Once upon a time, schoolyards pulsed with life after the final bell. Students ran from classrooms to theaters, from playgrounds to art workshops. Evening activities, debates, competitions, hobbies discovered, and characters formed. Learning began in class… but it did not end with the bell.
And today? The gates are shut. Schools have turned into silent buildings after 2 p.m., and students have been pushed to find an “alternative arena”: malls, cafés, video games, or the empty void of digital spaces.
We moved our children from courtyards of education… to arenas of consumption. From fields of values… to stages of fashion.
A generation that was meant to create… now only consumes.
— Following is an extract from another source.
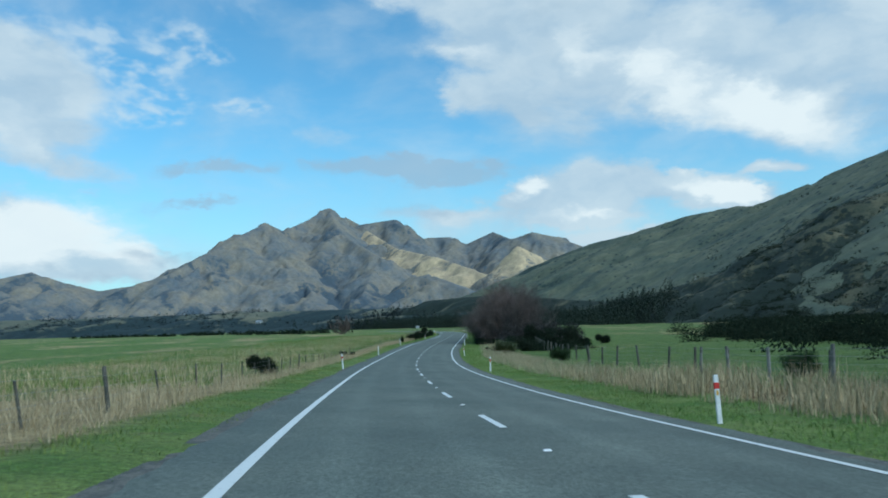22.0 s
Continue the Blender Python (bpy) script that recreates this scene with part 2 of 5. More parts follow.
nd.add("ShaderNodeOutputWorld", Surface=nd.add("ShaderNodeBackground", Color=sheet, Strength=0.94).outputs[0])


# ---------------------------------------------------------------- materials
def material(name, build, rough=0.9, metal=0.0, spec=0.3):
    """build(nd, position) gives a colour socket, a height socket or None, and the height's depth in metres."""
    m = bpy.data.materials.new(name)
    m.use_nodes = True
    n = Nodes(m.node_tree)
    pos = n.add("ShaderNodeNewGeometry").outputs["Position"]
    got = build(n, pos)
    color, height, depth = got[:3]
    b = n.add("ShaderNodeBsdfPrincipled", Roughness=got[3] if len(got) > 3 else rough, Metallic=metal)
    b.inputs["Specular IOR Level"].default_value = spec
    n.set(b.inputs["Base Color"], color if isinstance(color, bpy.types.NodeSocket) else (*color, 1.0))
    if height is not None:
        n.set(b.inputs["Normal"], n.add("ShaderNodeBump", Height=height, Distance=depth, Strength=1.0).outputs[0])
    n.add("ShaderNodeOutputMaterial", Surface=b.outputs[0])
    return m


def two_tone(a, b, scale, lo=0.35, hi=0.65, fine=8.0, depth=0.01, grain=0.35):
    """Two colours in soft patches, with a finer grain on both."""
    def build(n, pos):
        big = n.noise(pos, scale, 4.0, 0.6).outputs["Fac"]
        small = n.noise(pos, scale * fine, 4.0, 0.65).outputs["Fac"]
        col = n.mix(n.step(big, lo, hi), a, b)
        dim = n.step(small, 0.25, 0.75, 1.0 - grain, 1.0 + grain)
        return n.vec("SCALE", col, scale=dim), small, depth
    return build


def speckled(a, b):
    """One colour per piece, by its own chance, with a light grain."""
    def build(n, pos):
        r = n.add("ShaderNodeNewGeometry").outputs["Random Per Island"]
        g = n.noise(pos, 3.0, 3.0).outputs["Fac"]
        return n.vec("SCALE", n.mix(r, a, b), scale=n.step(g, 0.2, 0.8, 0.7, 1.25)), None, 0
    return build


def asphalt_build(n, pos):
    chips = n.math("ADD", n.math("MULTIPLY", n.noise(pos, 58.0, 4.0, 0.8).outputs["Fac"], 0.6), n.math("MULTIPLY", n.noise(pos, 17.0, 3.0, 0.7).outputs["Fac"], 0.4))
    wear = n.noise(n.vec("MULTIPLY", pos, (1.0, 1.0, 1.0)), 0.35, 5.0, 0.6).outputs["Fac"]
    spots = n.noise(pos, 2.2, 5.0, 0.65).outputs["Fac"]
    c = n.mix(n.step(wear, 0.35, 0.7), (0.098, 0.117, 0.100), (0.130, 0.149, 0.124))
    att = n.add("ShaderNodeAttribute")
    att.attribute_name = "across"
    lane = n.math("ABSOLUTE", n.math("SUBTRACT", n.math("ABSOLUTE", att.outputs["Fac"]), 1.85))
    track = n.step(n.math("ABSOLUTE", n.math("SUBTRACT", lane, 0.78)), 0.0, 0.5, 1.09, 0.95)
    c = n.vec("SCALE", c, scale=n.math("MULTIPLY", track, n.step(n.noise(n.vec("MULTIPLY", pos, (0.35, 0.35, 1)), 1.0, 3.0).outputs["Fac"], 0.3, 0.7, 0.95, 1.05)))
    k = n.math("MULTIPLY", n.step(chips, 0.36, 0.66, 0.42, 1.66), n.step(spots, 0.3, 0.7, 0.88, 1.1))
    return n.vec("SCALE", c, scale=k), chips, 0.006, n.step(spots, 0.3, 0.7, 0.72, 0.85)


def paint_build(n, pos):
    worn = n.noise(pos, 14.0, 6.0, 0.75).outputs["Fac"]
    return n.mix(n.step(worn, 0.56, 0.72), (0.62, 0.64, 0.62), (0.22, 0.23, 0.23)), worn, 0.002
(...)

A generation that was meant to train… now waits for discounts at the mall.
According to a 2024 UNICEF report, extracurricular activities reduce the risk of behavioral deviation by 36%, and increase collaboration and innovation skills by 42%.
But what did we do? We closed the educational spaces… and left the generation in front of screens.
The problem is not the children. It is the institution that decided to shrink education into a classroom hour, forgetting that the “making of a human being” does not happen only inside a lesson, but begins outside it.
Today, we welcome the Ministry of Education’s initiative to reopen summer activities. A beautiful step… that breathes life back into the schoolyard.
But initiative alone is not enough. We need organization, a clear vision, sustainability. Activities are not a summer season… they are a philosophy that completes the curriculum.
In Finland, schools remain open until 6 p.m.: community projects, development workshops, artistic and athletic activities—because they understand that a child is not raised only inside the lesson… but in how they spend their time after it.
This generation does not lack intelligence… but it lacks a civilized space to practice its humanity.
That’s why we propose in Kuwait stable, year-round programs—not just summer seasons. We need parents engaged not only as observers, but as planners. We need activities tied to real community projects—not just entertainment.
For when we empty the school of its social role, we don’t just lose education… we hollow out society itself.
Perhaps it is time we redefine the meaning of “school day.” For education does not end with the bell… it begins after it.